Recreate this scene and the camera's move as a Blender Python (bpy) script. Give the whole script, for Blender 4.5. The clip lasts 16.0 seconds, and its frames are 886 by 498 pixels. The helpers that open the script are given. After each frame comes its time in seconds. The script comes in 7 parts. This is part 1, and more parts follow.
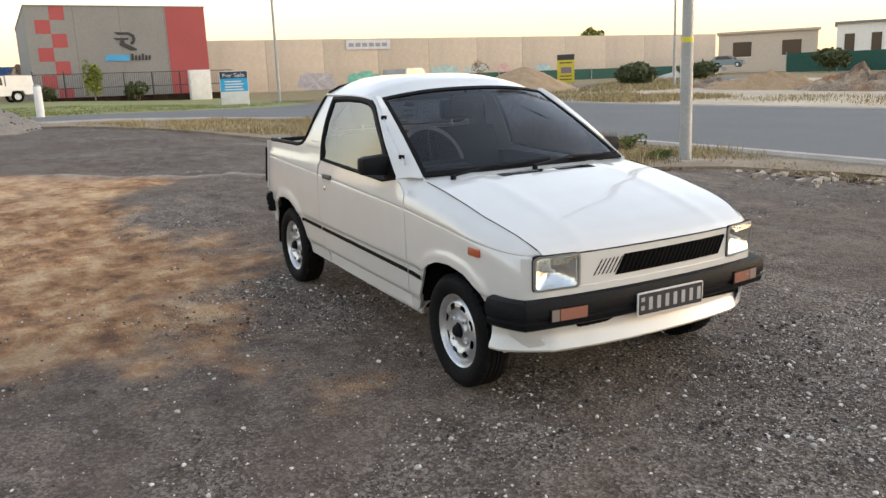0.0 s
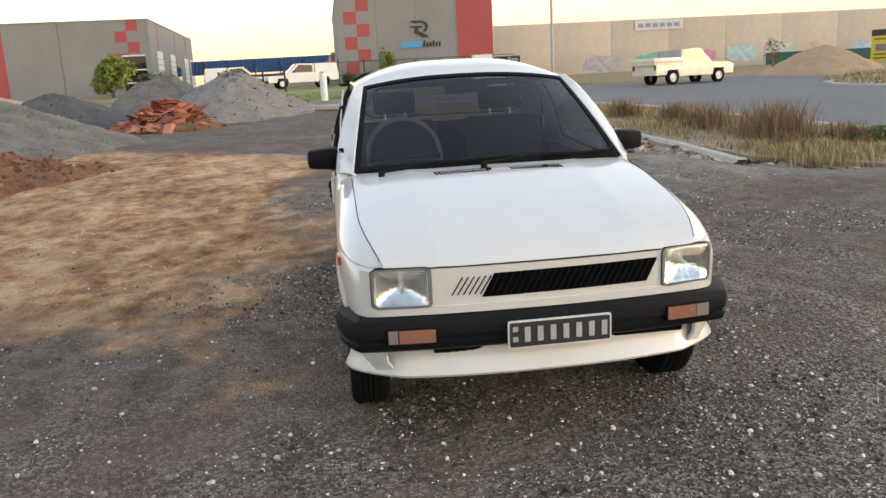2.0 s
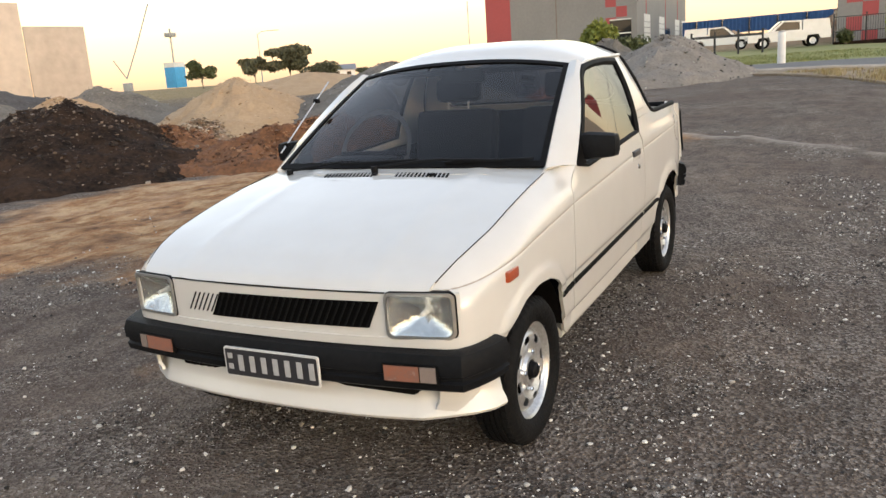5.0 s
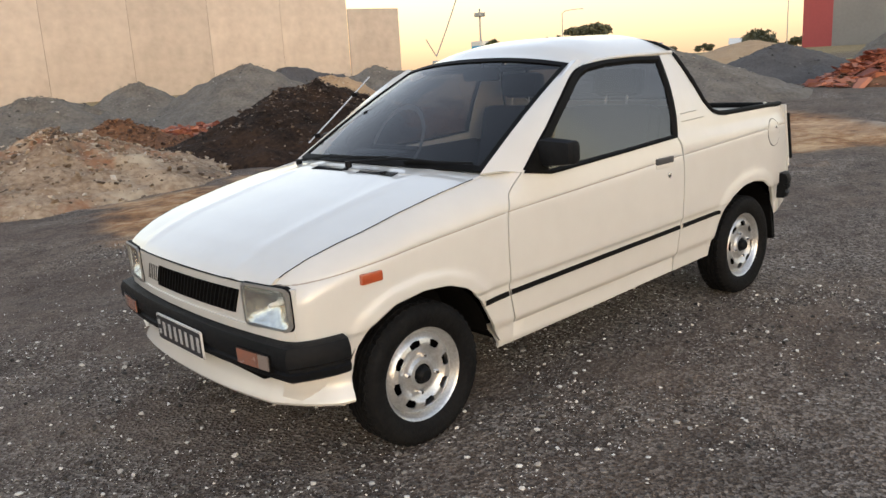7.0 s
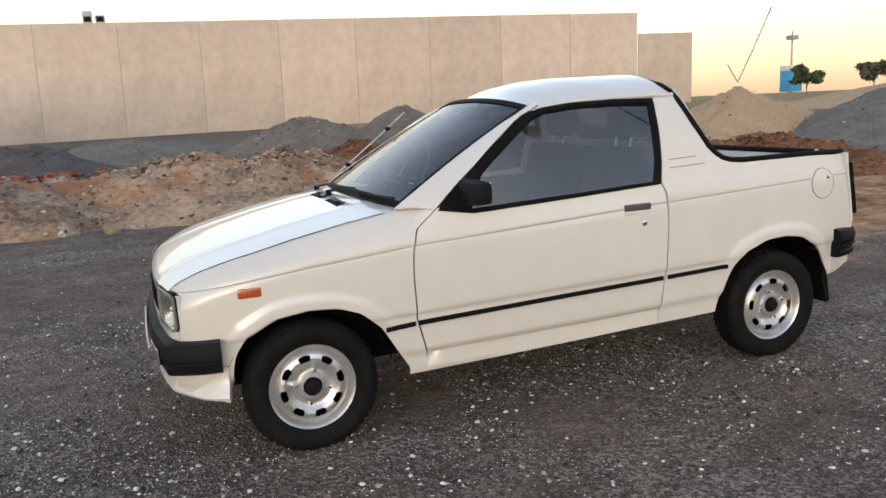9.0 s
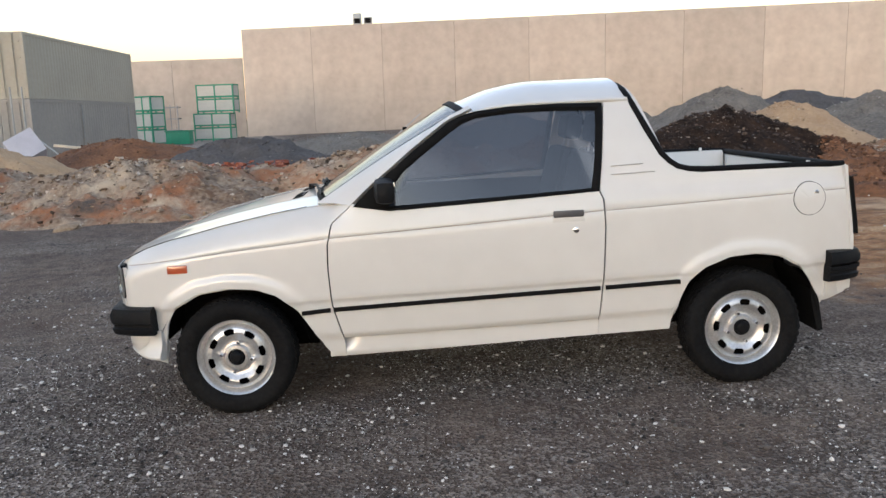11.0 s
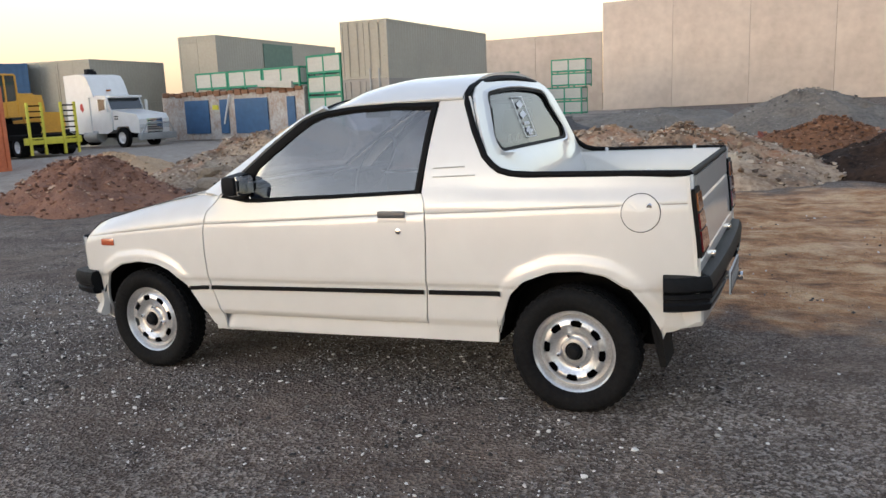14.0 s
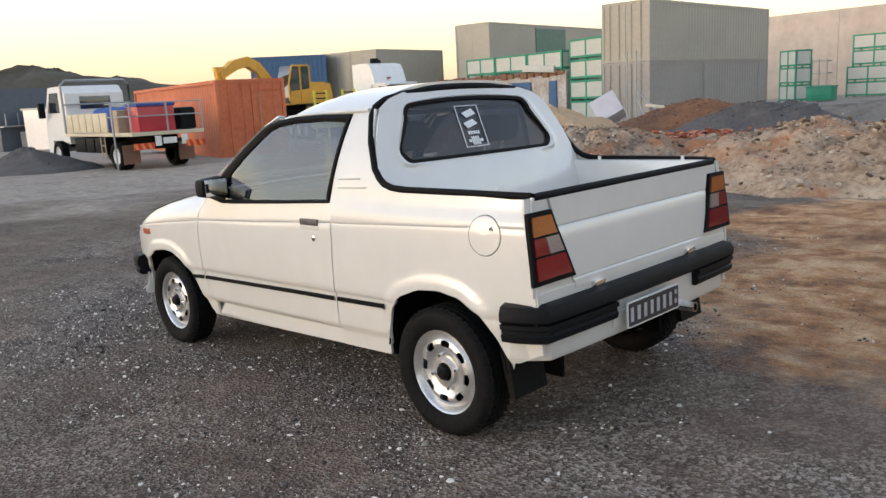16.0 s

### WRITTEN TASK
Reproduce every line precisely as given, omitting all pictures.

### FINAL ANSWER
Recreate this scene and the camera's move as a Blender Python (bpy) script. Give the whole script, for Blender 4.5. The clip lasts 16.0 seconds, and its frames are 886 by 498 pixels. The helpers that open the script are given. After each frame comes its time in seconds. The script comes in 7 parts. This is part 1, and more parts follow.
0.0 s
2.0 s
5.0 s
7.0 s
9.0 s
11.0 s
14.0 s
16.0 s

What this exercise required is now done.